It was supposed to be the most important day of his life.
The mandap was ready, the priest was chanting mantras, and the bride sat beside the groom with shy excitement. The guests were glued to their seats. Then — just as the feras were about to begin — everything stopped.
Police officers marched into the wedding hall.
No one understood what was happening. The band stopped playing. The priest stood still, mid-sloka. The bride looked confused. The groom? He looked guilty.
In front of hundreds of stunned relatives, the groom was arrested — right there at the mandap, still in his sherwani, turban slightly tilted from panic.
Turns out, the groom had lied about his job — big time. He had told the bride’s family he worked in a multinational company in Bengaluru. Claimed he had a six-figure salary, company flat, bonuses — the whole package.

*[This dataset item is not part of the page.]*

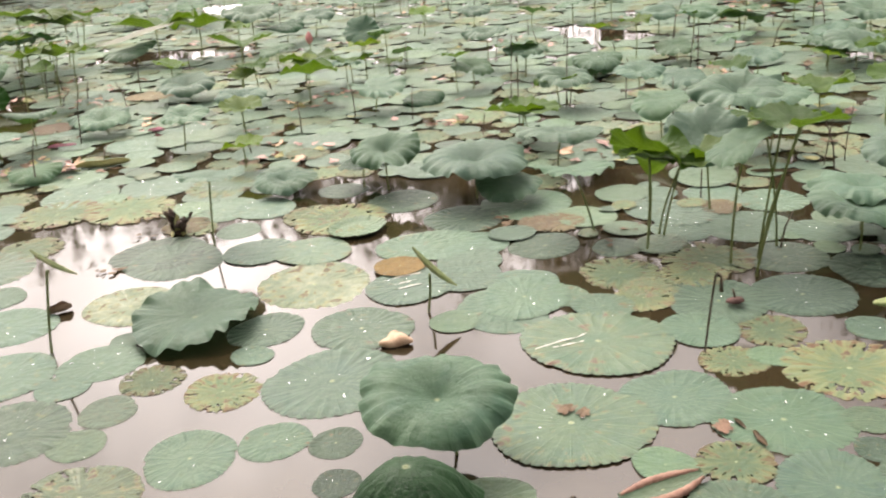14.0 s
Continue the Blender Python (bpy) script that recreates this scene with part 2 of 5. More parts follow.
    k.put(val.inputs["Color"], col)
    col = val.outputs[0]
    h = k.math("ADD", k.math("MULTIPLY", vein, 0.4), k.math("MULTIPLY", grain, 0.4))
    h = k.math("ADD", h, k.math("MULTIPLY", k.math("MULTIPLY", k.math("ADD", pl, k.math("MULTIPLY", pf, 0.25)), k.step(rho, 0.58, 0.95)), 1.9 * pleats))
    h = k.math("ADD", h, k.math("MULTIPLY", spread(5.0, 40.0, 3.0), 2.2))
    if through_light:
        h = k.math("SUBTRACT", h, k.math("MULTIPLY", net, 0.8))
        h = k.math("ADD", h, k.math("MULTIPLY", spread(11.0, 6.0, 3.0), 1.6))
    k.bump(h, 0.5, 0.007)
    m = k.done(col, k.step(fine, 0.3, 0.7, rough - 0.06, rough + 0.12), Specular_IOR_Level=gloss, Sheen_Weight=SHEEN * sheen, Sheen_Roughness=0.5, Sheen_Tint=(0.60, 0.80, 0.66, 1.0))
    if through_light:
        tr = k.n.new("ShaderNodeBsdfTranslucent")
        k.put(tr.inputs["Color"], k.mix(fine, glow, tuple(c * 0.7 for c in glow)))
        ms = k.n.new("ShaderNodeMixShader")
        ms.inputs[0].default_value = through_light
        k.l.new(k.b.outputs[0], ms.inputs[1])
        k.l.new(tr.outputs[0], ms.inputs[2])
        k.l.new(ms.outputs[0], k.out.inputs[0])
    return m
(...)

But he was actually unemployed, and living off fake documents.
It doesn’t end there.
The bride’s brother, who worked in HR at a reputed firm, had tried verifying his employment just days before the wedding. Nothing matched. He even visited the said company, only to be told, “We have no such employee.”

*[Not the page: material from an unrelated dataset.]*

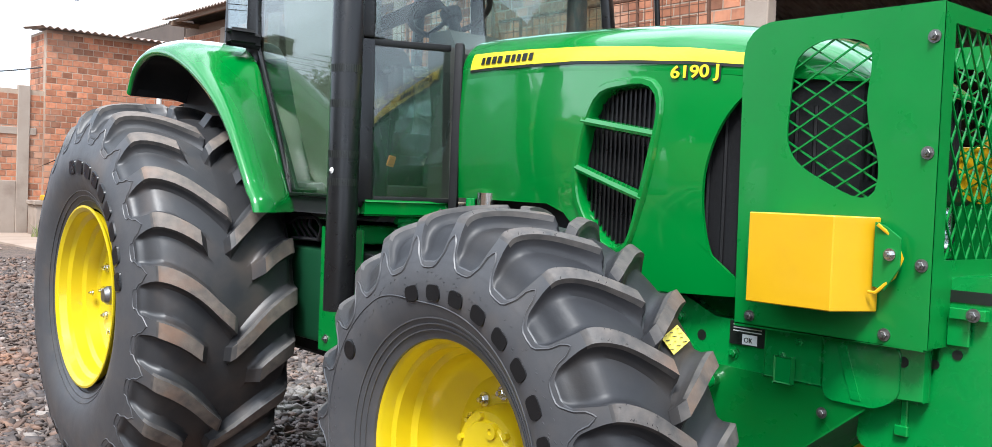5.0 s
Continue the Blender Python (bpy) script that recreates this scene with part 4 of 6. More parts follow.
for side in (-1, 1):
    bm = holed(bmesh.new(), SIDE, VENT, lambda u, v, d: (side * (flank(u, v) - d), u, v), 0.012, 5, 72)
    panel = part("side_panel", bm, M_GREEN, hood, "glossy green hood side panel", 50)
    # raised frame round the vent
    bm = bmesh.new()
    ring = [(u, v) for u, v in VENT]
    cen = sum((Vector(p) for p in ring), Vector((0, 0))) / len(ring)
    secs = []
    for k in range(len(ring)):
        p = Vector(ring[k])
        o = (p - cen).normalized()
        secs.append([(side * (flank(*(p + o * d)) + e), (p + o * d)[0], (p + o * d)[1]) for d, e in ((-0.004, -0.05), (-0.004, 0.004), (0.004, 0.014), (0.022, 0.014), (0.032, 0.002), (0.032, -0.004))])
    loft(bm, secs + [secs[0]], caps=False, closed_ring=False)
    frame_ = part("vent_frame", bm, M_GREEN, hood, "raised green frame round a dark side vent", 40)
    bm = bmesh.new()
    v0 = [bm.verts.new((side * (flank(u, v) - 0.048), u, v)) for u, v in ring]
    bm.faces.new(v0)
    part("vent_screen", bm, M_SCREEN, hood, "black vent screen")
    bm = bmesh.new()
    for k in range(16):
        y = 4.71 + k * 0.021
        zz = sorted(p[1] for p in ray_ring(ring, (y, 1.6), (math.pi / 2, -math.pi / 2)) if abs(p[1] - 1.6) > 0.02) if 4.70 < y < 5.03 else []
        if len(zz) == 2 and zz[1] - zz[0] > 0.1:
            box(bm, side * (flank(y, 1.6) - 0.046) - 0.004, side * (flank(y, 1.6) - 0.046) + 0.004, y - 0.004, y + 0.004, zz[0] + 0.01, zz[1] - 0.01)
    pieces("vent_fin", bm, M_BLACK, hood)
    for (ya, za), (yb, zb) in (((5.02, 1.752), (4.69, 1.697)), ((5.045, 1.585), (4.735, 1.482))):
        bm = bmesh.new()
        m = 8
        rr = []
        for k in range(m + 1):
            y, z = ya + (yb - ya) * k / m, za + (zb - za) * k / m
            f = flank(y, z)
            rr.append([(side * (f + e), y, z + d) for e, d in ((-0.02, -0.018), (0.012, -0.010), (0.016, 0.0), (0.010, 0.014), (-0.02, 0.018))])
        loft(bm, rr)
        part("vent_bar", bm, M_GREEN, hood, smooth=40)
    # stripe with plain bars in the place of the maker's name
    bm = bmesh.new()
    rows = []
    for k in range(41):
        y = 5.79 - (5.79 - 4.34) * k / 40
        a0, a1 = 0.10, 0.47 - 0.16 * (k / 40)
        row = []
        for j in range(5):
            x, z = hood_sec(y, a0 + (a1 - a0) * j / 4)
            row.append(bm.verts.new((side * (x + 0.0035), y, z + 0.002)))
        rows.append(row)
    for p, q in zip(rows, rows[1:]):
        for j in range(4):
            bm.faces.new((p[j], p[j + 1], q[j + 1], q[j]))
    stripe = part("stripe", bm, M_DECALYEL, hood, "yellow decal stripe with plain black bars", 60)
    bm = bmesh.new()
    edge = []
    for k in range(41):
        y = 5.79 - (5.79 - 4.34) * k / 40
        edge.append([bm.verts.new((side * (hood_sec(y, a)[0] + 0.004), y, hood_sec(y, a)[1] + 0.001)) for a in (0.055, 0.10)])
    for p, q in zip(edge, edge[1:]):
        bm.faces.new((p[0], p[1], q[1], q[0]))
    part("stripe_edge", bm, M_INK, hood)
    bm = bmesh.new()
    y = 5.70
    for k, wd in enumerate((0.024, 0.032, 0.03, 0.032, 0, 0.034, 0.026, 0.026, 0.03, 0.026)):
        if wd:
            v = []
            for dy, a in ((0, 0.17), (wd, 0.17), (wd, 0.33), (0, 0.33)):
                x, z = hood_sec(y - dy, a)
                v.append(bm.verts.new((side * (x + 0.0075), y - dy, z + 0.004)))
            bm.faces.new(v)
        y -= (wd + 0.011) if wd else 0.012
    pieces("plain_bar", bm, M_INK, stripe)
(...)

That’s when the family decided to call the police — but quietly, and only once the groom was inside the wedding venue, so he couldn’t run. A perfect trap.
And just like that, the wedding became a crime scene.

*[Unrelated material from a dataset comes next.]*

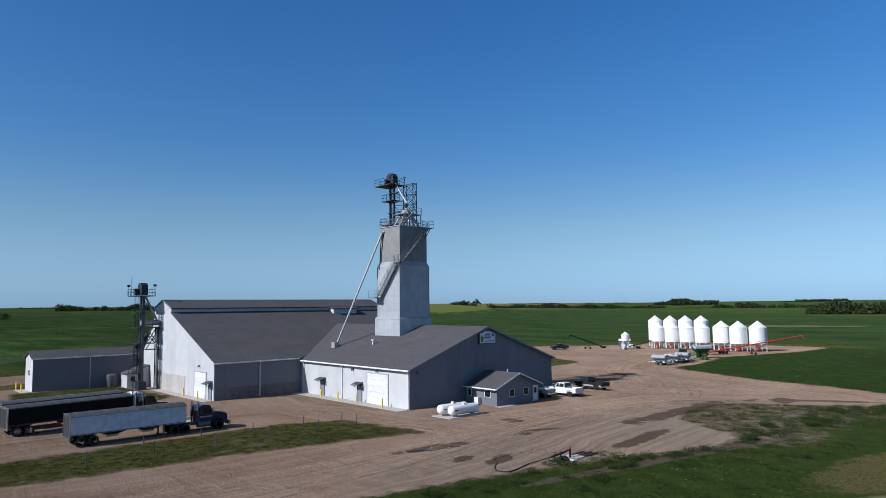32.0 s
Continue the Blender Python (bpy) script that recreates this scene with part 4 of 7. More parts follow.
solid("step_slab", Shape().box(-7.1, 15.0, -0.1, -5.86, 19.0, 0.04), CONCRETE, "concrete step slab beside the office", "slab", "structure")


# ---- tower top, stairs and elevator legs ----
RAIL = plain("rail_steel", (0.2, 0.205, 0.22), 0.5, 0.6)


def railing(s, pts, h=1.05, r=0.028):
    """Posts, top and middle rails along a line of points."""
    pts = [Vector(p) for p in pts]
    up = Vector((0, 0, 1))
    for a, b in zip(pts, pts[1:]):
        n = max(1, int((b - a).length / 1.2))
        for i in range(n + 1):
            q = a.lerp(b, i / n)
            s.tube(q, q + up * h, r, n=6)
        for f in (0.5, 1.0):
            s.tube(a + up * h * f, b + up * h * f, r, n=6)
    return s


def stair(parent, a, b, side, width=0.85):
    """A steel flight from a up to b; side: unit vector across."""
    a, b, side = Vector(a), Vector(b), Vector(side)
    n = int((b.z - a.z) / 0.22)
    st = new("stair")
    st.parent = parent
    for o in (0, width):
        part("stringer", Shape().beam(a + side * o, b + side * o, 0.09, 0.24), RAIL, st)
    for i in range(1, n):
        p = a.lerp(b, i / n)
        d = (b - a)
        d.z = 0
        d.normalize()
        q = [p - d * 0.13, p + d * 0.13, p + d * 0.13 + side * width, p - d * 0.13 + side * width]
        part("tread", Shape().slab(q, 0.05), GALV, st)
    s = Shape()
    for o in (0, width):
        railing(s, [a + side * o, b + side * o])
    part("handrail", s, RAIL, st)


T0 = Vector((17.3, 15.5, 8.5))
tl = lambda x, y, z: (x - T0.x, y - T0.y, z - T0.z)
stair(tower, tl(14.25, 18.3, 20.0), tl(14.25, 13.0, 25.6), (-1, 0, 0), 0.65)
stair(tower, tl(18.9, 18.68, 14.7), tl(14.5, 18.68, 20.0), (0, 1, 0), 0.7)
for (x0, y0, x1, y1, z) in ((13.45, 18.2, 14.6, 19.4, 20.0), (18.7, 18.55, 20.4, 20.0, 14.6), (13.5, 12.2, 14.9, 13.3, 25.65)):
    p_ = new("platform")
    p_.parent = tower
    part("deck", Shape().box(*tl(x0, y0, z - 0.1), *tl(x1, y1, z)), RAIL, p_)
    part("handrail", railing(Shape(), [tl(x1, y0, z), tl(x0, y0, z), tl(x0, y1, z), tl(x1, y1, z)]), RAIL, p_)
    part("brace", Shape().beam(tl(x0 + 0.1, (y0 + y1) / 2, z - 0.1), tl(min(x1, 14.6) if x0 < 14 else x0 + 0.1, (y0 + y1) / 2 if x0 < 14 else 18.5, z - 1.3), 0.09), DARKSTEEL, p_)
# sheet seams and corner trims
for (x0, x1, y0, y1, z0, z1, step, nm) in ((14.3, 20.1, 12.55, 18.5, 11.55, 19.5, 2.6, "seam"), (14.65, 19.75, 12.75, 18.2, 20.2, 25.7, 1.83, "seam")):
    for z in np.arange(z0 + step, z1 - 0.3, step):
        tpart(nm, Shape().box(x0 - 0.015, y0 - 0.015, z - 0.02, x1 + 0.015, y1 + 0.015, z + 0.02), SEAM)
    for x, y in ((x0, y0), (x1, y0), (x0, y1), (x1, y1)):
        tpart("corner_trim", Shape().box(x - 0.04, y - 0.04, z0, x + 0.04, y + 0.04, z1), SEAM)
    xm_, ym_ = (x0 + x1) / 2, (y0 + y1) / 2
    if z0 < 20:
        continue
    for a in ((xm_, y0), (xm_, y1), (x0, ym_), (x1, ym_)):
        tpart("stiffener", Shape().box(a[0] - 0.025, a[1] - 0.025, z0, a[0] + 0.025, a[1] + 0.025, z1), SEAM)
tpart("roof_deck", Shape().box(14.55, 12.65, 25.7, 19.85, 18.3, 25.82), GALV)
tpart("handrail", railing(Shape(), [(14.6, 13.4, 25.8), (14.6, 18.2, 25.8), (19.8, 18.2, 25.8), (19.8, 12.7, 25.8), (15.0, 12.7, 25.8)]), RAIL)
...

Guests recorded the whole arrest. Within hours, the video was all over Instagram and Twitter.
“Shaadi scammer caught live!”
“Mandap mein mukadma!”
Memes exploded. So did hashtags. Even local news picked it up with headlines like:
“Shaadi ka drama turns into FIR rama.”
The bride didn’t cry. In fact, she reportedly told the inspector:
“Thank you for saving me a lifetime of regret. Can I offer you some laddoos?”
This wasn’t just drama — it was masala-level thali served hot. From fake resumes to real handcuffs, the shaadi scam had everything: deception, drama, and poetic justice.
No Bollywood writer could’ve scripted it better.